DATASET SECTION:
......

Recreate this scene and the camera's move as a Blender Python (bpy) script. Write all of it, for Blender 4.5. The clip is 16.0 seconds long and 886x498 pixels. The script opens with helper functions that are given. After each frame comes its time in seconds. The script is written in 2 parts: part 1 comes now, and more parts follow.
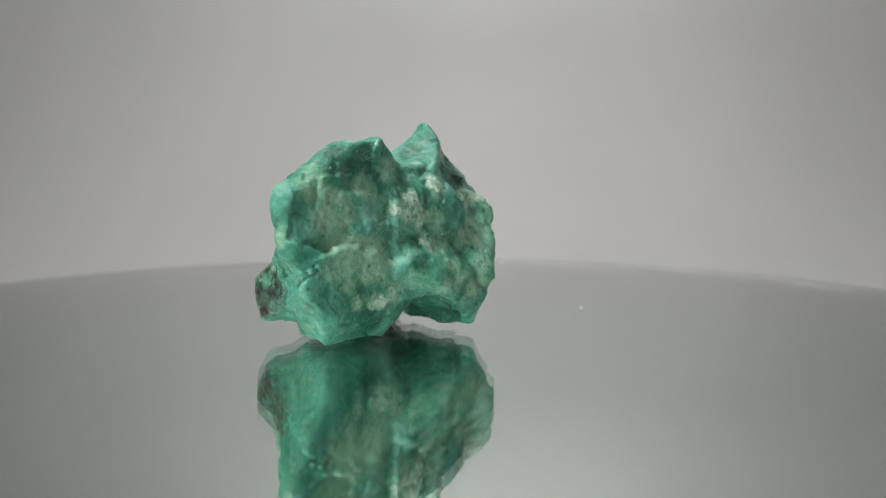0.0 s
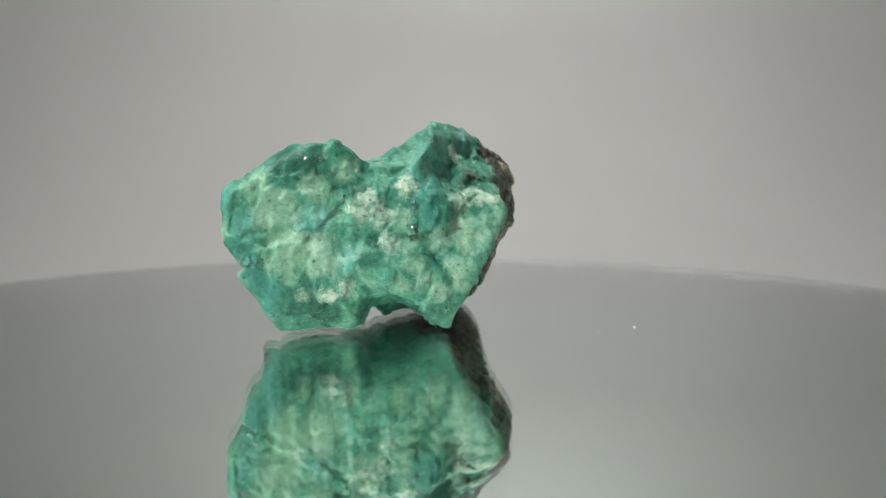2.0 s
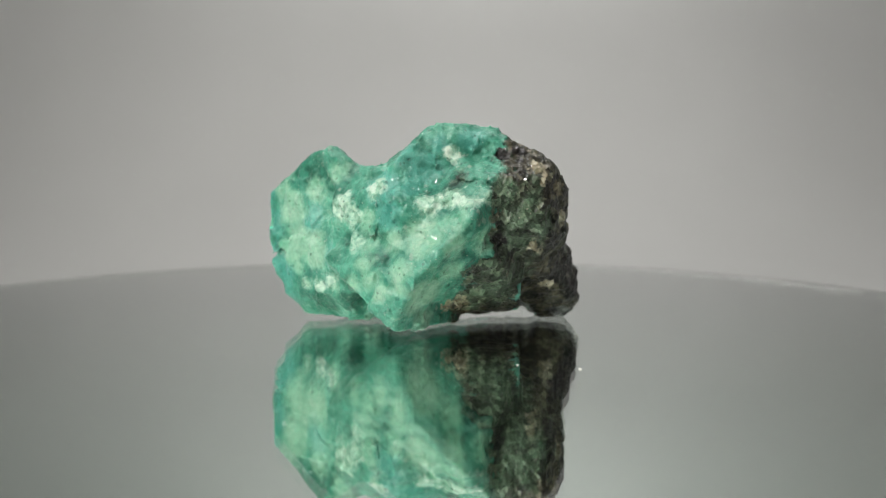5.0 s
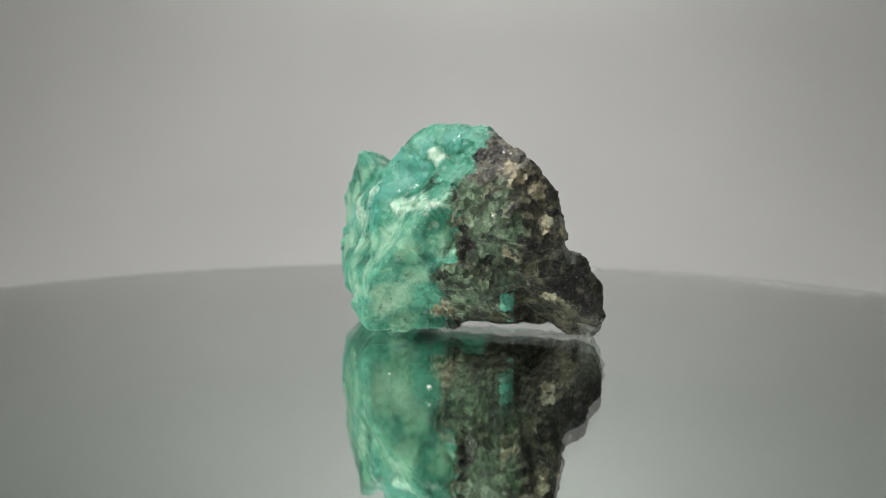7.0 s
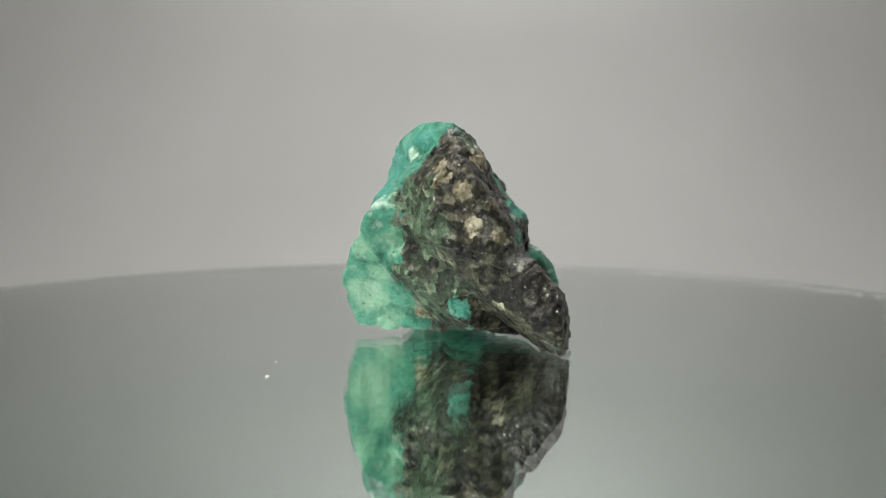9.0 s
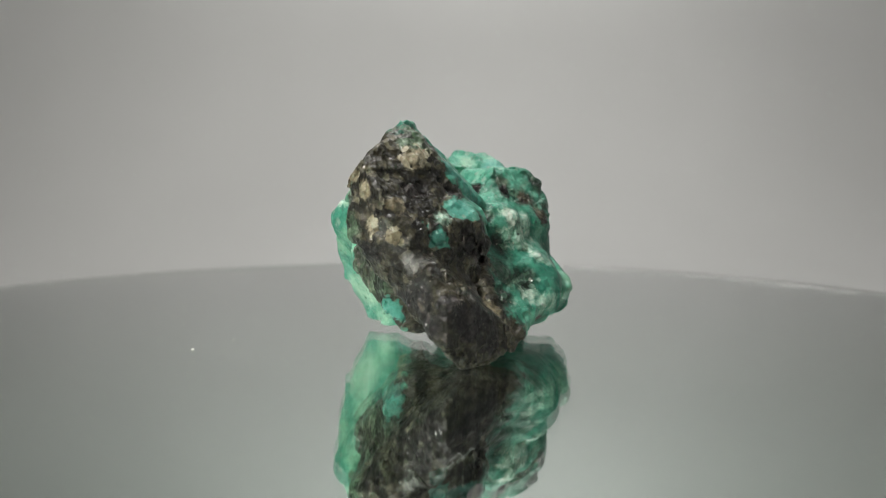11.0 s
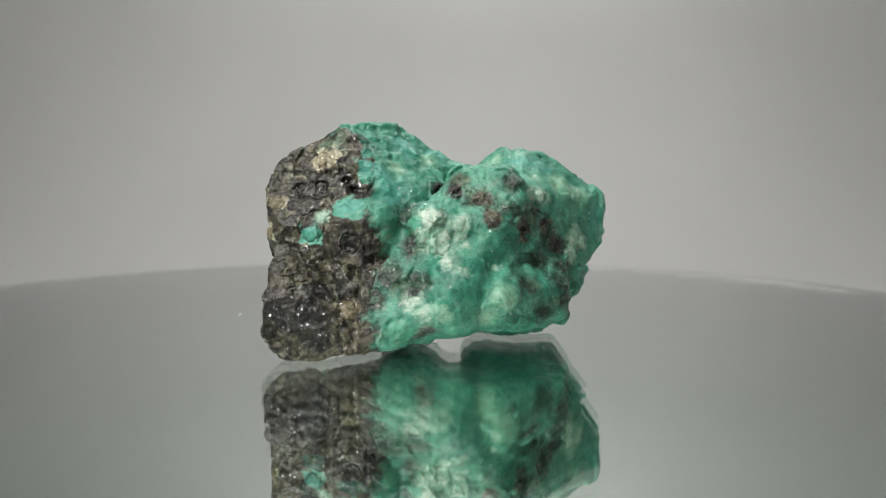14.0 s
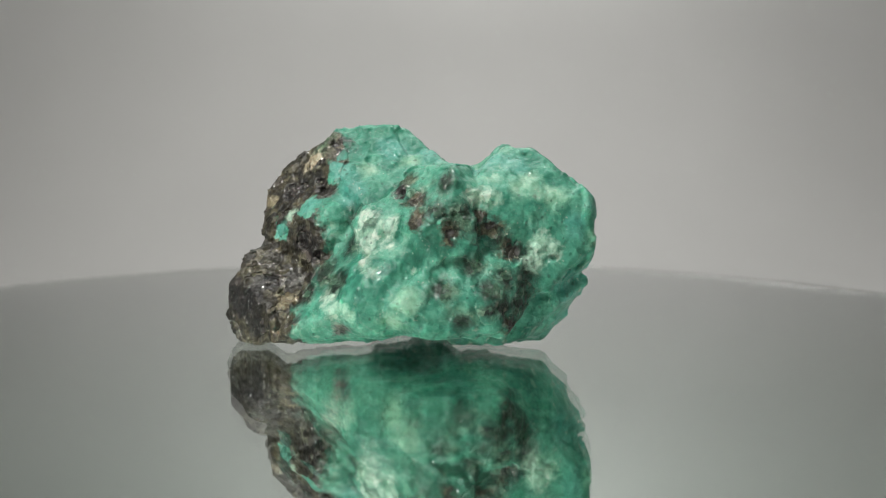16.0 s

......

REQUIREMENT: Write out the whole listing again, exactly, with no pictures.

EXERCISE RESULT:
Recreate this scene and the camera's move as a Blender Python (bpy) script. Write all of it, for Blender 4.5. The clip is 16.0 seconds long and 886x498 pixels. The script opens with helper functions that are given. After each frame comes its time in seconds. The script is written in 2 parts: part 1 comes now, and more parts follow.
0.0 s
2.0 s
5.0 s
7.0 s
9.0 s
11.0 s
14.0 s
16.0 s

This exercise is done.